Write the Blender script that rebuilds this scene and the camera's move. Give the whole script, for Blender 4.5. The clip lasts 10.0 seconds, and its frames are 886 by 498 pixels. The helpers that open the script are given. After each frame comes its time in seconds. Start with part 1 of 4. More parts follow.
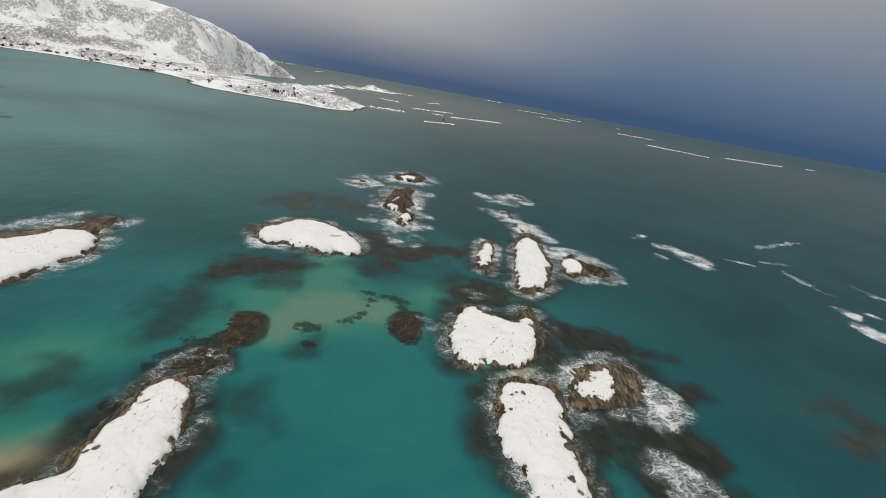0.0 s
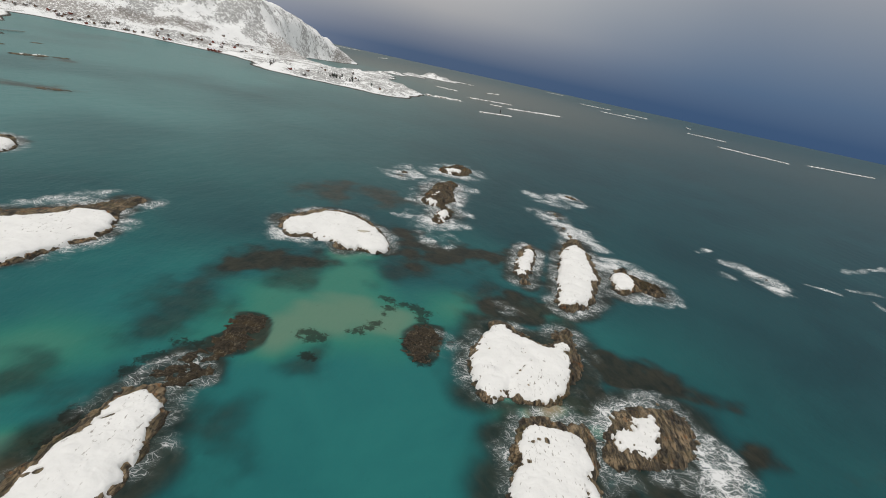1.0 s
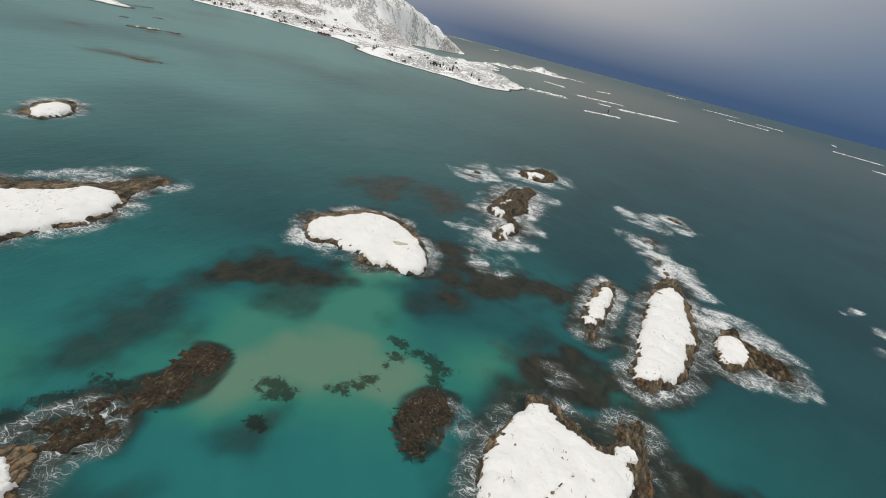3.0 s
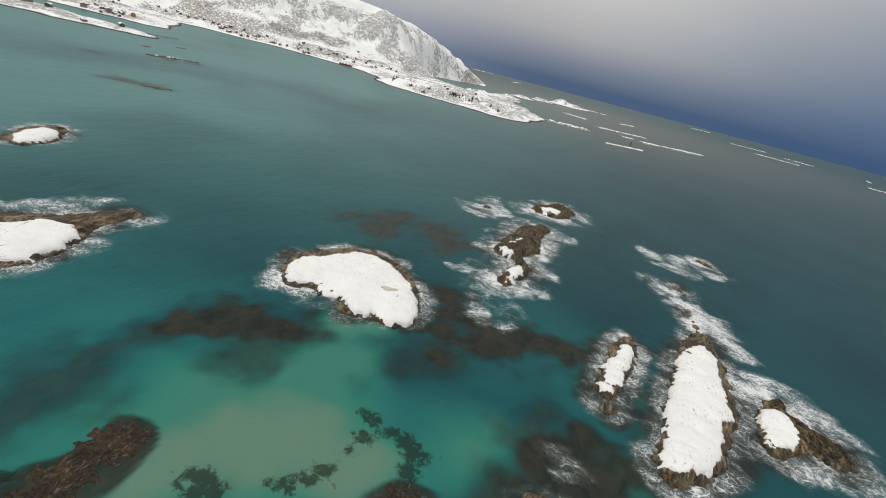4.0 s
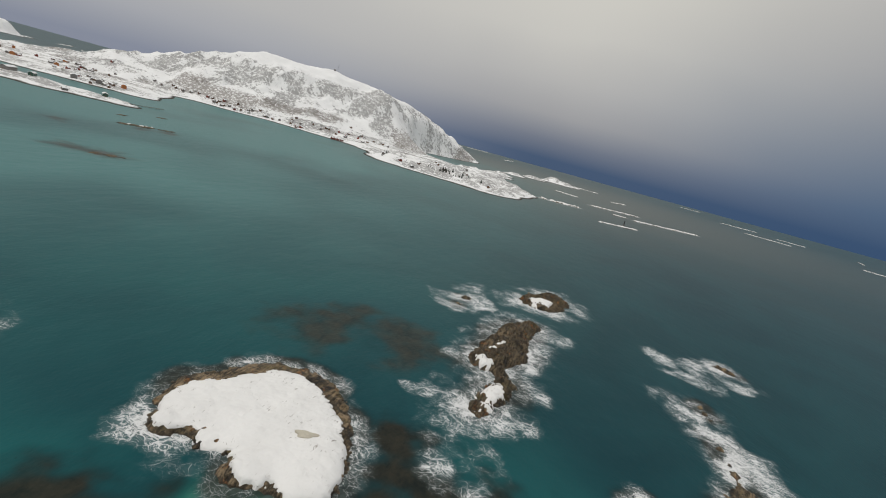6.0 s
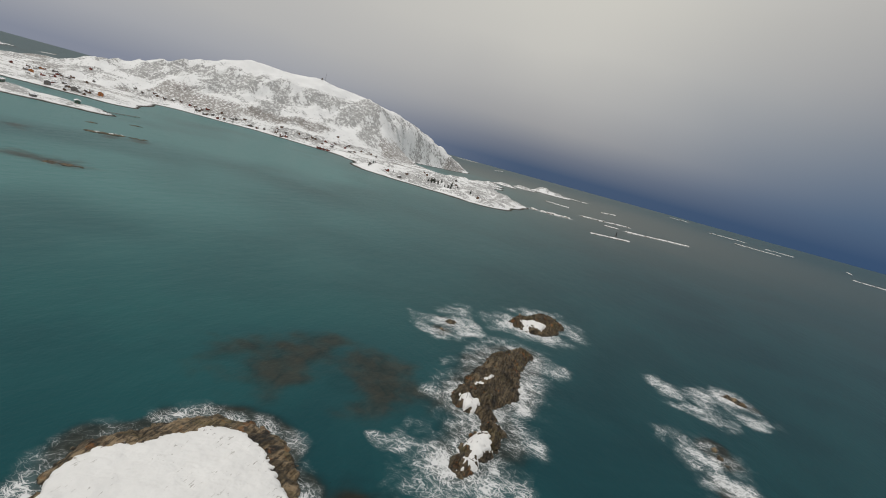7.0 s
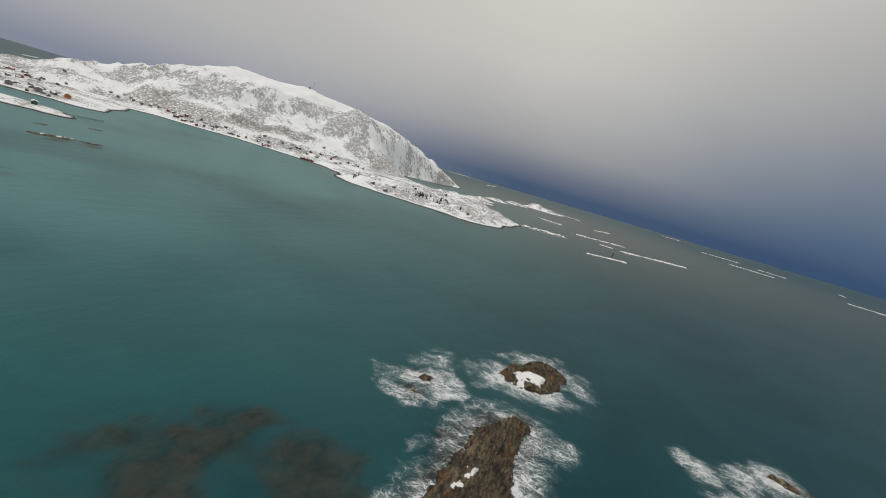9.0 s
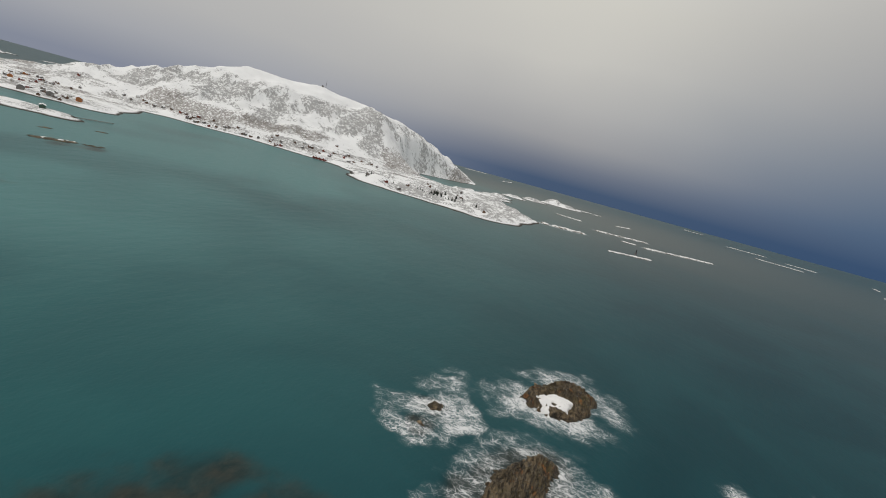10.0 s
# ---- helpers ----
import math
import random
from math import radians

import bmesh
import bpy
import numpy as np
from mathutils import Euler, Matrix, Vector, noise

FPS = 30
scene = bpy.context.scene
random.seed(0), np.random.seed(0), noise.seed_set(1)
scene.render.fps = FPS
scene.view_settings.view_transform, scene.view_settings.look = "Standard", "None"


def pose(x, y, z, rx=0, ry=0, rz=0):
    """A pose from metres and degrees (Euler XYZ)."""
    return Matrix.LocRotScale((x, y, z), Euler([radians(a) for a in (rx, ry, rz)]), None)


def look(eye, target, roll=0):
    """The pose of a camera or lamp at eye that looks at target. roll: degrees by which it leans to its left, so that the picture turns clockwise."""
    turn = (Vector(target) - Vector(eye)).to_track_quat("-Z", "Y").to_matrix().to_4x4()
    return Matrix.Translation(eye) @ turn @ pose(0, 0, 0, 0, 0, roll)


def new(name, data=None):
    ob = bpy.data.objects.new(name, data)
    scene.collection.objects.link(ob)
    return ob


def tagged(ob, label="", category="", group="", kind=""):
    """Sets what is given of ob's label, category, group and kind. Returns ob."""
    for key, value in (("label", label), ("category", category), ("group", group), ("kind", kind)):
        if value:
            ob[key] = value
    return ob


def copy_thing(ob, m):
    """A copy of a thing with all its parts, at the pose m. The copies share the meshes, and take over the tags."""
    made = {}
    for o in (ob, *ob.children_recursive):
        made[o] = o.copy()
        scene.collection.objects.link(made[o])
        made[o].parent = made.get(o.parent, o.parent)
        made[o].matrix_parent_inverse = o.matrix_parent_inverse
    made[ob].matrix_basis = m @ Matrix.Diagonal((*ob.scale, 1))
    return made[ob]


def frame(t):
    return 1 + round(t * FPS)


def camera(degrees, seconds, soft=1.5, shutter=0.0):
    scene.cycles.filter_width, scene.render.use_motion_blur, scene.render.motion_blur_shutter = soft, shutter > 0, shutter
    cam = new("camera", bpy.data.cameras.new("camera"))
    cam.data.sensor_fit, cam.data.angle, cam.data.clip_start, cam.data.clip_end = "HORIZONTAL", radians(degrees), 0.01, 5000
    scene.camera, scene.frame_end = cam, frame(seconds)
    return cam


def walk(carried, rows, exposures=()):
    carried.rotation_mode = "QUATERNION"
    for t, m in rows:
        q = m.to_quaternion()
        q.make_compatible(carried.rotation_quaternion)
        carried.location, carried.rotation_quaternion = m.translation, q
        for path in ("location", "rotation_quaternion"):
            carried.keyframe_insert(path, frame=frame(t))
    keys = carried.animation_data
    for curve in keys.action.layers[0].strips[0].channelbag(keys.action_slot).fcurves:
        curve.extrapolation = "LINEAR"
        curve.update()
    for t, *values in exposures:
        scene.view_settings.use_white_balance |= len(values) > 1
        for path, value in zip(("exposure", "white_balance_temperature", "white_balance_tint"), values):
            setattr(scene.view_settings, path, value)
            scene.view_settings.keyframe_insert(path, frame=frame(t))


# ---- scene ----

**WRITTEN PROBLEM**
Report how many lines include the word "group". Give nothing but the number.

**FINISHED EXERCISE**
3